Search for what you mean not what you say
Web search engines are remarkably good at what they do. Full-text search engines actually pre-date the web, but they really came into their own with the need to find information across an ever expanding array of content on the internet. One of the first internet text crawlers that let users find any word in any web page was WebCrawler. It appeared as a harbinger of uncurated, content-based search without the need for categories or topic trees to guide you to the information you’re looking for.
Nowadays, nearly all internet search engines work this way, and improvements on this basic approach have given us the current ability to find just about anything we need on the web. Note, however, that this state-of-the-art search technology finds words in documents that match the words in search queries. It’s called ‘keyword matching’ or lexical search. Advanced search engines also look for variations and synonyms of search words so that when you search, the results represent a relevant set of content that often fits exactly what you had in mind.
Enterprise Search Challenges
At the scale of the internet, you can’t do better than Google at search. But in building an enterprise service, there are a different set of challenges. The amount of content in organizations is much smaller, of course, so it’s easier to index and operate on, but it’s also more narrow in range making finer distinctions more important. Keyword search does a reasonable job, but it requires that your query words exist in the documents. Keyword search has no understanding of what you are searching for; it can only match words.
In the enterprise setting, your search results can be greatly improved if the search engine understands your intent and can use the context of terms within a document. This approach is called ‘semantic search’ and can give you more relevant results since semantic search is based on the meanings of words rather than just the words themselves.
How Does Semantic Search Work?
The latest technology in semantic search is a technique called word embeddings. Word embeddings are mathematical structures that represent a collection of words.

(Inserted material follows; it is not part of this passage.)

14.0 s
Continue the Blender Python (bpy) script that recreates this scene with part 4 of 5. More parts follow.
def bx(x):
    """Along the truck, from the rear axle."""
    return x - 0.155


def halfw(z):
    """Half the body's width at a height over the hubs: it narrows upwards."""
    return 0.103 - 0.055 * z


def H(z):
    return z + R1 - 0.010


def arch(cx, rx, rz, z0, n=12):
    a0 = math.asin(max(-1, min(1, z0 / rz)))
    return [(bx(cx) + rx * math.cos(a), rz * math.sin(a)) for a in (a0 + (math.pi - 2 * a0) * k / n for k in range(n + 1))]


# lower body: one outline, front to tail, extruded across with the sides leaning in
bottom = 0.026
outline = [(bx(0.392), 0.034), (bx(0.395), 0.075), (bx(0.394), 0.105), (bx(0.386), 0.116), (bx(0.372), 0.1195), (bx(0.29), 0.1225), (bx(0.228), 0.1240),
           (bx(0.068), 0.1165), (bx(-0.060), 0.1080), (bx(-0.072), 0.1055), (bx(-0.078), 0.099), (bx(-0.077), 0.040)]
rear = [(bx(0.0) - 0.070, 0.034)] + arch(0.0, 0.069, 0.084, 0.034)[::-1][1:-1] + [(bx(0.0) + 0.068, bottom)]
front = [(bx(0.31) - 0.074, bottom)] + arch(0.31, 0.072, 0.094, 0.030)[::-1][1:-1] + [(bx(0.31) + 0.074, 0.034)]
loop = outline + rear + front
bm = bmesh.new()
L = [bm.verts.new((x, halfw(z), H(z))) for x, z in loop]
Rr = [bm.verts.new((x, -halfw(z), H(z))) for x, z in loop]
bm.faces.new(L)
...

This structure captures the context of a word or phrase plus its semantic and syntactic relation to other words. Each word is represented as a vector, so that a computer can do calculations with it.

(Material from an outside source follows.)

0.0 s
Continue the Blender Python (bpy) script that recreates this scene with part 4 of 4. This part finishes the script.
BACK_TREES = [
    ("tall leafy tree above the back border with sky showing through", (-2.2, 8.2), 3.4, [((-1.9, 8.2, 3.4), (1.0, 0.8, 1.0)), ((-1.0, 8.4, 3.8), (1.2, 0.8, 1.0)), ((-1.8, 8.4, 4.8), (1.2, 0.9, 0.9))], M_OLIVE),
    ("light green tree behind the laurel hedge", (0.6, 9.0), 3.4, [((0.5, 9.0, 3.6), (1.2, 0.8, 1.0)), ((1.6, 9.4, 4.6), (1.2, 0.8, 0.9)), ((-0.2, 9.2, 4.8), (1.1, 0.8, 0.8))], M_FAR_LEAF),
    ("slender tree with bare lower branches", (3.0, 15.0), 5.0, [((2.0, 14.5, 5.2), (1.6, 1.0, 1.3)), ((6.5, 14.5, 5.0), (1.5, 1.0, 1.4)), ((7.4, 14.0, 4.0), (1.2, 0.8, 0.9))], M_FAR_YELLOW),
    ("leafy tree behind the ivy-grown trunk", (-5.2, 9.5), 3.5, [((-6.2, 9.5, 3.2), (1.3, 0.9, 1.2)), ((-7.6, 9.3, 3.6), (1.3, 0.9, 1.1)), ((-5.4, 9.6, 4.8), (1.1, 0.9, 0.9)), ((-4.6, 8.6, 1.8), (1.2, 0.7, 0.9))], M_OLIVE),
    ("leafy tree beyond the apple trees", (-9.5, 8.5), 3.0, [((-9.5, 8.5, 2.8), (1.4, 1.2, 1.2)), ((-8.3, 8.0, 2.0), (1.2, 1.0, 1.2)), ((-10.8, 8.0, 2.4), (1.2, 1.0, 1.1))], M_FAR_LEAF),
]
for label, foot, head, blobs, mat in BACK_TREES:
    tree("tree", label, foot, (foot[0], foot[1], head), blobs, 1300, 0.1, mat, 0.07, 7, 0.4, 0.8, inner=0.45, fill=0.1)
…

If you look up the definition of a vector, you’ll find that it’s a mathematical object that has both magnitude and direction. That’s not very helpful to understand how a word can be a vector unless you also understand that all the words across a big collection of documents are also represented as vectors, and they all exist within a vector space. The length (magnitude) and direction of the vector represent a particular word. Words that have similar meanings have similar vector representations and therefore end up close to each other in the vector space.

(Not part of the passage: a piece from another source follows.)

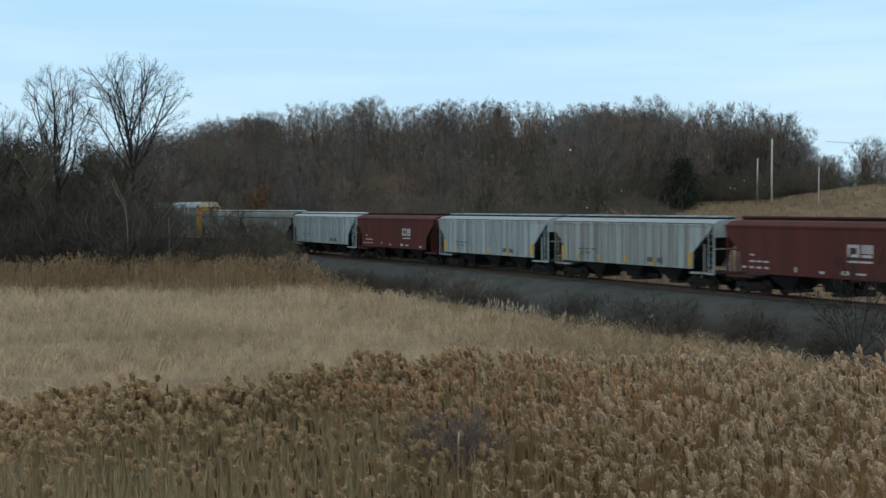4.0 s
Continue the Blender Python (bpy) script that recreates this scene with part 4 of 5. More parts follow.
def make_reeds():
    rng = random.Random(3)
    n = 14500
    y = np.sqrt(np.random.uniform(10.0 ** 2, 29.6 ** 2, n))
    b = np.random.uniform(-0.48, 0.48, n)
    keep = (y < reed_edge(b) + np.random.normal(0, 0.25, n))
    # a thin patch where a dead weed stands
    keep &= ~((np.hypot((b * y - 0.0), (y - 19.3)) < 0.9) & (np.random.rand(n) < 0.25))
    y, b = y[keep], b[keep]
    # the rim stands thicker
    rim = np.random.uniform(-0.46, 0.46, 1500)
    b, y = np.append(b, rim), np.append(y, reed_edge(rim) - np.abs(np.random.normal(0, 0.9, 1500)))
    x = b * y
    n = len(x)
    left = smooth(0.05, -0.1, b)
    lift = np.clip(np.random.normal(0, 0.17, n) * (1 - 0.4 * left), -0.5, 0.24) - 0.28 * smooth(0.2, 0.34, b) + 0.16 * np.sin(x * 0.55 + y * 0.3) * np.sin(y * 0.5) - 0.3 * (np.random.rand(n) < 0.25)
    places = np.stack([x, y, REED_TOP - 0.32 + lift], 1)
    # fewer stems carry heads close by, where leaves and bare stems show; they stand in loose drifts
    clump = np.sin(x * 1.9 + 0.7 * y) * np.sin(y * 1.6 - 0.5 * x + 1.0)
    headed = np.random.rand(n) < np.clip(0.52 + 0.16 * smooth(0.0, 0.2, b) * smooth(26, 18, y) - 0.10 * smooth(0.05, -0.12, b) * smooth(23.5, 21, y) - 0.30 * smooth(21, 15, y) * smooth(0.14, -0.12, b) + 0.20 * left * smooth(20, 24, y) + 0.16 * clump, 0, 1)
    # the wind has set most heads to one side
    turns = np.random.normal(2.9, 1.1, n)
    sizes = np.random.uniform(0.72, 1.12, n) * (1 + 0.10 * left + 0.14 * left * smooth(21, 24, y)) * (0.74 + 0.26 * smooth(14, 25, y))
    leans = np.random.normal(0, 0.035, (n, 2)) + np.array([-0.02, 0.0])
    drift = b + 0.05 * np.sin(y * 0.9 + x * 0.3) + np.random.normal(0, 0.05, n)
    pick = np.random.rand(n)
    pale = pick < 0.82 * smooth(-0.03, 0.32, drift)
    beige = ~pale & (np.random.rand(n) < 0.16 + 0.25 * smooth(-0.05, 0.1, drift))
    warm = ~pale & ~beige & (np.random.rand(n) < 0.85 * smooth(-0.12, 0.03, drift) * smooth(17, 21, y))
    spike = (np.random.rand(n) < 0.10 * smooth(-0.34, -0.16, b) * smooth(24, 19, y)) & ~pale
    plain = ~pale & ~beige & ~warm
    for name, mask, mat, hairs, nods, long, fat, label in (
            ("reed_heads_brown", plain & headed & ~spike, PLUME_DARK, RIM_HAIR_BROWN, (0.35, 0.8), (0.20, 0.28), (0.080, 0.110), "brown nodding reed seed heads"),
            ("reed_heads_tan", beige & headed & ~spike, PLUME_TAN, RIM_HAIR_TAN, (0.3, 0.8), (0.18, 0.27), (0.065, 0.092), "dull tan reed seed heads"),
            ("reed_heads_russet", warm & headed & ~spike, PLUME_WARM, RIM_HAIR_RUSSET, (0.2, 1.0), (0.20, 0.29), (0.058, 0.080), "russet reed seed heads"),
            ("reed_heads_slim", spike, PLUME_SPIKE, PLUME_SPIKE, (0.0, 0.2), (0.15, 0.22), (0.030, 0.042), "slim dark brown reed heads"),
            ("reed_heads_pale", pale & headed, PLUME_PALE, RIM_HAIR_PALE, (0.15, 0.85), (0.24, 0.34), (0.070, 0.100), "pale feathery reed seed heads")):
        pool = [plume(rng, rng.uniform(*nods), rng.uniform(*long), rng.uniform(*fat)) for _ in range(26)]
        v, t, kinds = scatter(pool, places[mask], turns[mask], sizes[mask])
        tagged(new(name, fast_mesh(name, v, t, mat, False, hairs, kinds)), label, "reeds", kind="stuff")
    bodies = [reed_body(rng) for _ in range(12)]
    # stems turn darker brown towards the right
    brown = np.random.rand(n) < 0.05 + 0.93 * smooth(-0.10, 0.2, b)
    for name, mask, mat, label in (("reed_stems_tan", ~brown, REED_STEM, "dry tan reed stems and leaves"), ("reed_stems_brown", brown, REED_STEM_BROWN, "darker brown reed stems and leaves")):
        v, t = scatter(bodies, places[mask], np.random.uniform(0, 6.28, n)[mask], np.ones(n)[mask], leans[mask])
        tagged(new(name, fast_mesh(name, v, t, mat)), label, "reeds", kind="stuff")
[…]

The vector space is key to how semantic search works. It’s relatively easy to imagine a vector in two-dimensional space. You’ve, no doubt, seen many examples of arrows in graphs that depict some function or value with respect to the two axes (or dimensions) of the graph. Word embeddings are similar but instead of two dimensions, they can have dozens or hundreds of dimensions. That’s not something we can visualize or even imagine easily, but machines can use multi-dimensional spaces to calculate things like word similarity. The figure that follows shows words projected into a three-dimensional space. Three dimensions is still well short of word embedding models, but it gives you a sense of how operations can occur in multiple dimensions.
Words of a Feather
The vector representation has to be learned by a computer by considering all of the words across all of the documents to understand the context each word appears in. There are different approaches for projecting words into a vector space, but they all rely on the fact that in natural language, words with similar meanings tend to appear in similar contexts. This general idea is called distributional semantics and it dates back to the middle of last century. One of the leaders in the field, J.R. Firth, illustrated the idea in a famous quote from the 1950s, “You shall know a word by the company it keeps.”
Why Is It Important to Understand How Semantic Search Works?
If you’re looking to implement solutions in your organization to enable you to leverage your existing knowledge more effectively, it’s important to understand the value delivered by keyword-based solutions vs. those delivering true semantic search capabilities. We’ve designed DraftSpark to use a combination of both keyword matching and semantic search, blending the two to get the best of both worlds.
In addition, in DraftSpark, we use pre-trained word embedding models that have been built by analyzing massive amounts of text from a variety of online sources. Our current research effort is focused on extending large pre-trained models with the content of individual organizations who use DraftSpark. Combining pre-trained and specific models will allow us to incorporate the general knowledge from pre-trained models with content from a particular organization. Our goal is to produce even more precise and exact matches that are well calibrated to each organization’s information and content needs.